● TO DO
Comb the records below for the string "script" and copy each line where it turns up.

(Entries with animation source code)
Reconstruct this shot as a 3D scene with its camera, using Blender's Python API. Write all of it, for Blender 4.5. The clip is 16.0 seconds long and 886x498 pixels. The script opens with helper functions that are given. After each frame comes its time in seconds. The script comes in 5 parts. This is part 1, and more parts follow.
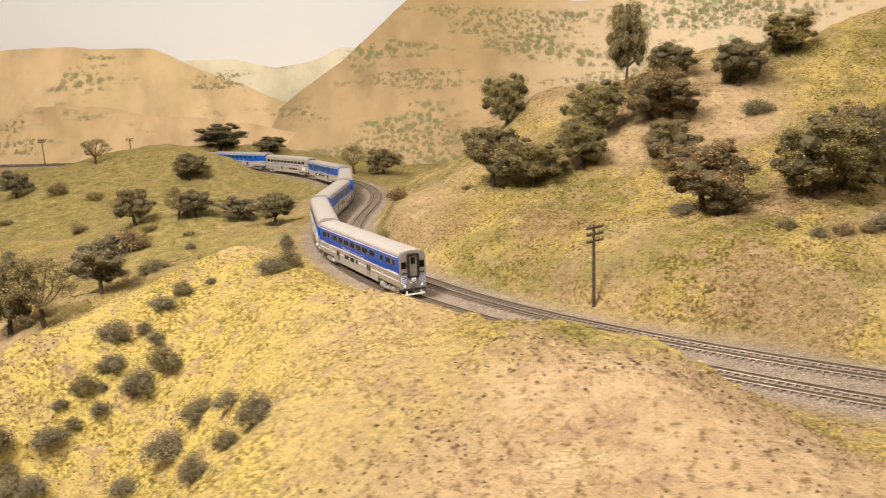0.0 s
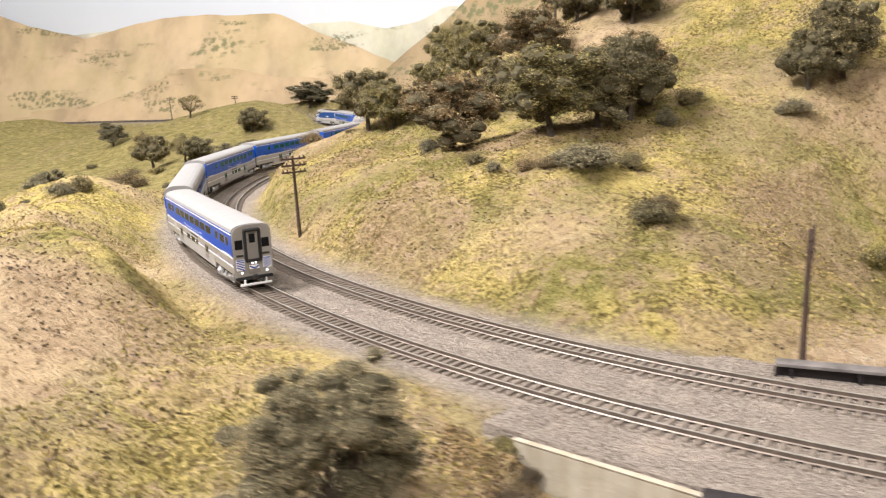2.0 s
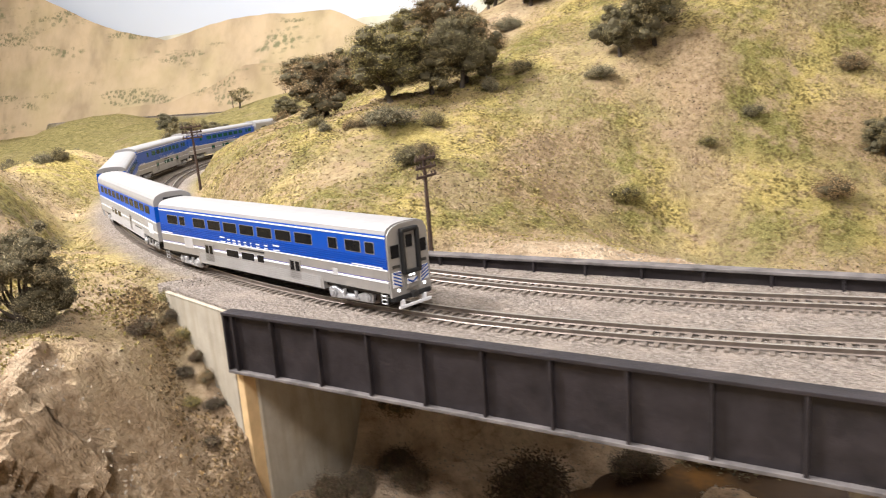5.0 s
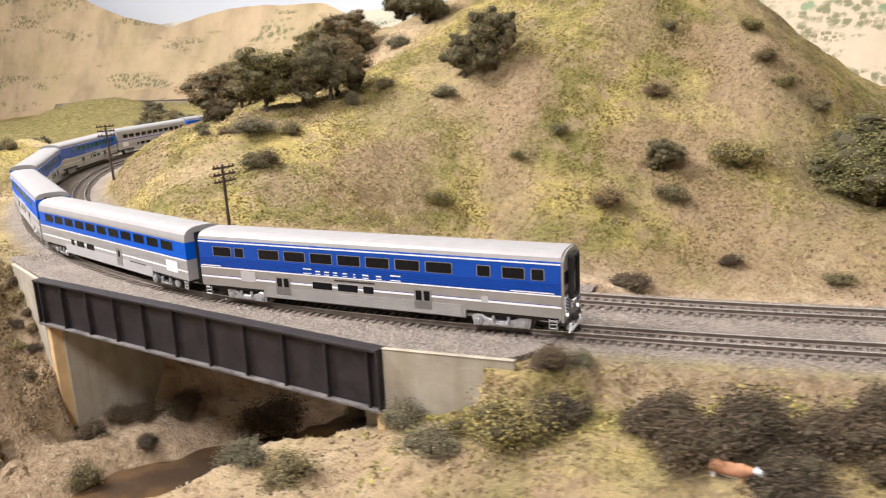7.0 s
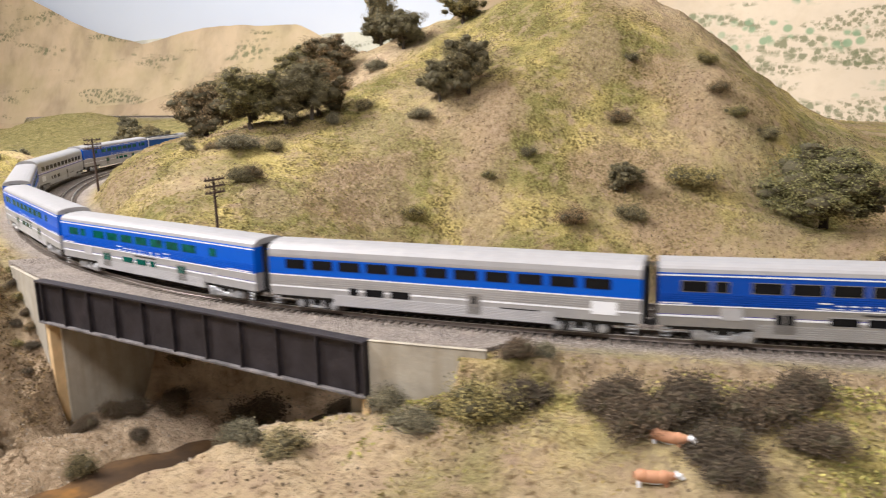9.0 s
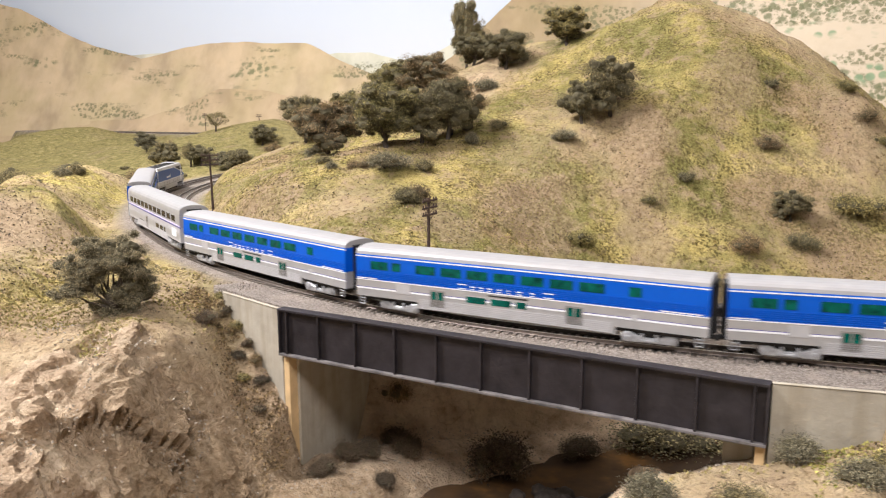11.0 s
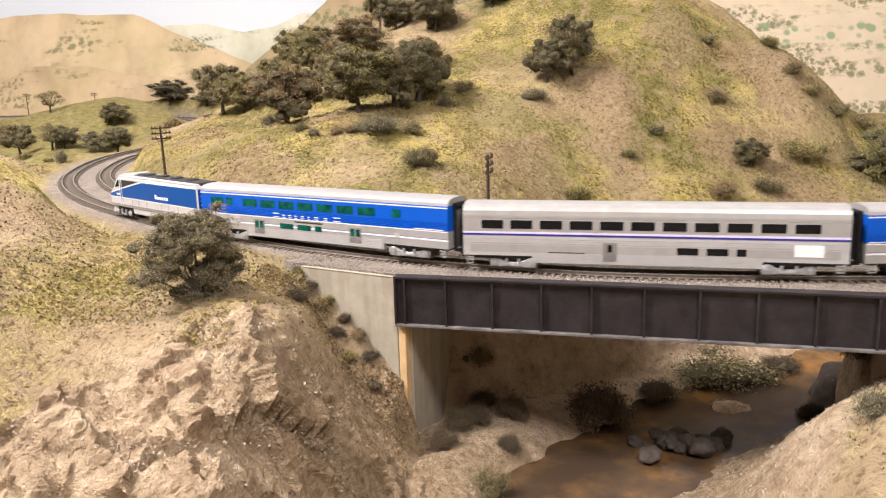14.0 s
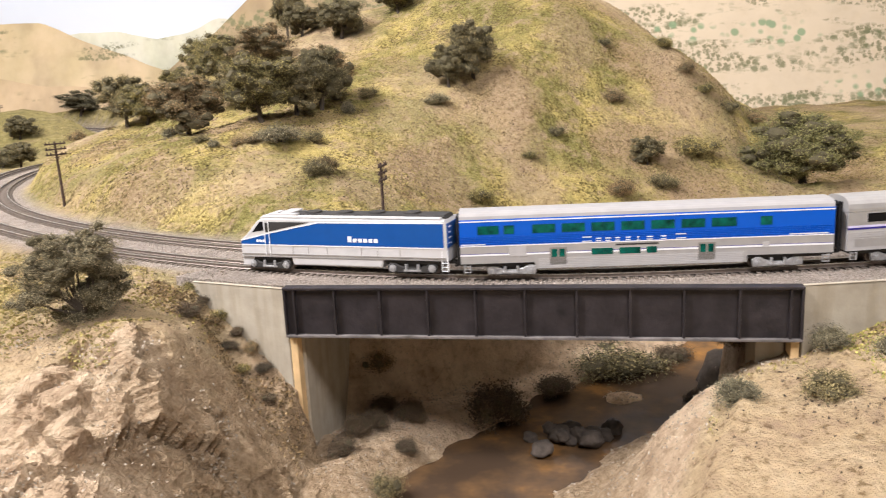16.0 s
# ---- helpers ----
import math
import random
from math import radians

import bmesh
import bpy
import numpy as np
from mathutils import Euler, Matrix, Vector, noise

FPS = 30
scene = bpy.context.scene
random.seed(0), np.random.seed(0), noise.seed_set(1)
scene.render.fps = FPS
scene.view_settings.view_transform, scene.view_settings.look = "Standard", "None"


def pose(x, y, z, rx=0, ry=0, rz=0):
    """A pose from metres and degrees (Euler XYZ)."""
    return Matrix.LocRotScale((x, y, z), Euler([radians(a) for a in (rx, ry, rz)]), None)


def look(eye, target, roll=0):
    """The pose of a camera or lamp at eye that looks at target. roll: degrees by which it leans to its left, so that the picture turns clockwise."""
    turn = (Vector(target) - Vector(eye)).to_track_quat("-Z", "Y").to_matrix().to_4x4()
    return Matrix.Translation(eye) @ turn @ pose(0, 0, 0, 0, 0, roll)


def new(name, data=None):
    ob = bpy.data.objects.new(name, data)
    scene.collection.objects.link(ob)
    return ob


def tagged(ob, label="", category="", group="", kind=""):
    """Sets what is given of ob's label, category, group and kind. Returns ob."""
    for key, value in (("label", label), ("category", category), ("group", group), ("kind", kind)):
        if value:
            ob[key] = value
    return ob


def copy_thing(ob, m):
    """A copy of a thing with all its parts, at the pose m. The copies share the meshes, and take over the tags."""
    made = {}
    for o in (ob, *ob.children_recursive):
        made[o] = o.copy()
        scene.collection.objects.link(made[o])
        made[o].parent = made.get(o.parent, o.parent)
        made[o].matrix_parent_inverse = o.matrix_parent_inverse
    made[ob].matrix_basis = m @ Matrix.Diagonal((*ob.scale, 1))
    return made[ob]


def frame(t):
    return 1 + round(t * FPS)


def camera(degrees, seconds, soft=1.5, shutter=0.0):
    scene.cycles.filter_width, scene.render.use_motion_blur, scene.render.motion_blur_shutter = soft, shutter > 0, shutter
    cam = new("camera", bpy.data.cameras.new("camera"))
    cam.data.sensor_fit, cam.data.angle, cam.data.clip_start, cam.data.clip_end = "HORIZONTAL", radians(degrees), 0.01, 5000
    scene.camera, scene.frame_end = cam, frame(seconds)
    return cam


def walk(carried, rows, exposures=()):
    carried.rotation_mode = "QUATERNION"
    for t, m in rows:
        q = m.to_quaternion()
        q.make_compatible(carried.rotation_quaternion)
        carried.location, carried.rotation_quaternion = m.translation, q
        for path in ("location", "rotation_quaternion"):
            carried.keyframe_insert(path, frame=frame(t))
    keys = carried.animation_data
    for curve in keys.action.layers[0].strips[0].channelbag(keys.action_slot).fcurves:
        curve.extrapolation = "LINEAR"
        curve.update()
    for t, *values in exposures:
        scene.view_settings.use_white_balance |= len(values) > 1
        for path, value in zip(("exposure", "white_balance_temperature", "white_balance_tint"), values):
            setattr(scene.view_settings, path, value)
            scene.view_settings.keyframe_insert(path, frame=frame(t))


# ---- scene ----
cam = camera(58.4, 16.0, soft=1.15, shutter=0.4)
METRES, EYE, TILT, LEAN, TURN = 2.1, 0.235, 0.0, 0.0, 0.0
ROWS = [
    (0.0, 0.0, 0.0, 0.0, -0.36, -10.47, 1.96),
    (0.5, 0.0447, -0.0001, -0.0016, 1.66, -10.93, 1.88),
    (1.0, 0.1099, 0.0101, -0.019, 5.98, -11.69, 1.91),
    (1.5, 0.18, 0.0191, -0.0245, 10.77, -12.08, 2.05),
    (2.0, 0.2625, 0.0229, -0.0274, 15.77, -12.16, 2.56),
    (2.5, 0.3015, 0.0169, -0.0324, 19.78, -12.11, 3.28),
    (3.0, 0.3342, 0.0186, -0.031, 22.17, -11.95, 3.94),
    (3.5, 0.3612, 0.0108, -0.0305, 23.39, -11.82, 4.43),
    (4.0, 0.3836, 0.0037, -0.0376, 23.56, -11.88, 4.68),
    (4.5, 0.405, -0.004, -0.0454, 23.28, -12.12, 4.61),
    (7.0, 0.5703, -0.0416, -0.0305, 25.6, -13.23, 2.97),
    (7.5, 0.6032, -0.0353, -0.0267, 25.86, -13.06, 2.88),
    (8.0, 0.6213, -0.0313, -0.029, 25.11, -12.9, 2.56),
    (8.5, 0.6145, -0.0497, -0.0335, 24.3, -12.36, 2.15),
    (9.0, 0.5795, -0.0703, -0.0296, 23.55, -11.71, 1.6),
    (9.5, 0.5421, -0.0825, -0.03, 23.16, -11.04, 0.98),
    (10.0, 0.506, -0.095, -0.0282, 23.01, -10.43, 0.47),
    (12.5, 0.3644, -0.0999, -0.0348, 12.57, -10.43, 0.91),
    (13.0, 0.3428, -0.1138, -0.0317, 9.89, -10.85, 1.15),
    (13.5, 0.3311, -0.115, -0.0345, 7.76, -11.4, 1.32),
    (14.0, 0.3223, -0.1148, -0.0388, 6.33, -11.98, 1.6),
    (14.5, 0.3268, -0.1121, -0.0408, 5.34, -12.37, 2.06),
    (15.0, 0.3293, -0.1183, -0.0375, 4.39, -12.52, 2.59),
    (15.5, 0.3349, -0.1216, -0.0332, 3.04, -12.39, 2.95),
    (16.0, 0.3413, -0.1189, -0.0356, 1.25, -12.13, 2.9),
]
walk(cam, [(t, pose(0, 0, EYE, TILT, LEAN, TURN) @ pose(METRES * x, METRES * y, METRES * z, 90 + pitch, roll, yaw)) for t, x, y, z, yaw, pitch, roll in ROWS],
     [(0.0, 0.37, 7800, 15), (1.0, 0.58, 7000, 14), (2.0, 0.72, 6400, 13), (3.0, 0.77, 6150, 13), (4.5, 0.87, 6250, 13), (7.0, 0.76, 6200, 14), (8.0, 0.68, 6200, 14), (9.0, 0.62, 6100, 14), (10.0, 0.64, 5900, 13), (12.5, 0.64, 6500, 16), (14.5, 0.68, 6450, 16), (16.0, 0.71, 6250, 15)])

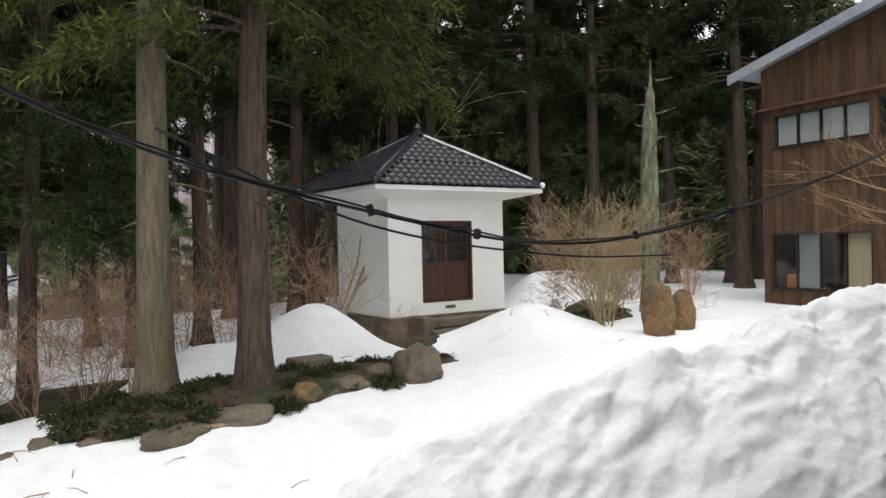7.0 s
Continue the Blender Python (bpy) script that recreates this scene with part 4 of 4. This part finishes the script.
def tile_mesh():
    bm = bmesh.new()
    n = 6
    top, bot = [], []
    for j in (0, 1):
        rt, rb = [], []
        for i in range(n + 1):
            u = i / n
            z = 0.026 * math.sin(u * 2 * math.pi) + (0.024 if j == 0 else 0.0)
            p = Vector(((u - 0.5) * TW * 1.02, (j * 1.15 - 0.1) * TL, z))
            rt.append(bm.verts.new(p + Vector((0, 0, 0.03))))
            rb.append(bm.verts.new(p))
        top.append(rt)
        bot.append(rb)
    for i in range(n):
        bm.faces.new((top[0][i], top[0][i + 1], top[1][i + 1], top[1][i]))
        bm.faces.new((bot[0][i], bot[0][i + 1], top[0][i + 1], top[0][i]))
    me = bpy.data.meshes.new("roof_tile")
    bm.to_mesh(me)
    bm.free()
    me.materials.append(TILE)
    me.shade_smooth()
    return me


TILE_ME = tile_mesh()
hid = bmesh.new()
for s in range(4):
    half = (W if s % 2 == 0 else D) / 2 + OV
    depth = (D if s % 2 == 0 else W) / 2 + OV
    slope = math.hypot(depth, ZA - ZE)
    tilt = math.degrees(math.atan2(ZA - ZE, depth))
    face = Matrix.Translation((cx, cy, 0)) @ pose(0, 0, 0, 0, 0, (0, 90, 180, 270)[s]) @ pose(0, -depth, ZE + 0.05, tilt, 0, 0)
    for r in range(int(slope / TL)):
        d0 = r * TL
        room = half * (1 - (d0 + 0.4 * TL) / slope)
        cols = int(2 * room / TW)
        for c in range(cols):
            m = face @ Matrix.Translation(((c - (cols - 1) / 2) * TW, d0, 0.02))
            if s in (0, 3):
                t = new("roof_tile", TILE_ME)
                t.parent = store
                t.matrix_local = m
            else:
                hid.from_mesh(TILE_ME)
                bmesh.ops.transform(hid, matrix=m, verts=hid.verts[-28:])
back_tiles = part("roof_tiles", hid, TILE, store)
back_tiles["kind"] = "stuff"
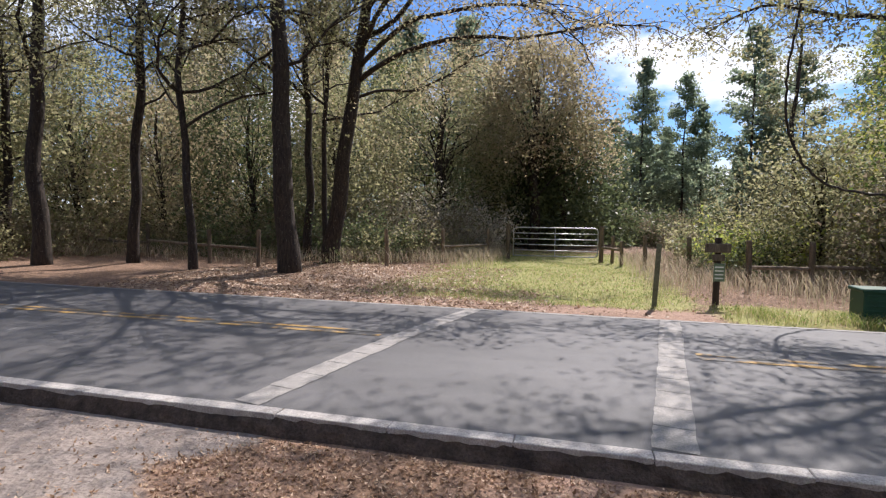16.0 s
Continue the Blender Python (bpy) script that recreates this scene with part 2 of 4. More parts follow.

● THE REPLY
Reconstruct this shot as a 3D scene with its camera, using Blender's Python API. Write all of it, for Blender 4.5. The clip is 16.0 seconds long and 886x498 pixels. The script opens with helper functions that are given. After each frame comes its time in seconds. The script comes in 5 parts. This is part 1, and more parts follow.
Continue the Blender Python (bpy) script that recreates this scene with part 4 of 4. This part finishes the script.
Continue the Blender Python (bpy) script that recreates this scene with part 2 of 4. More parts follow.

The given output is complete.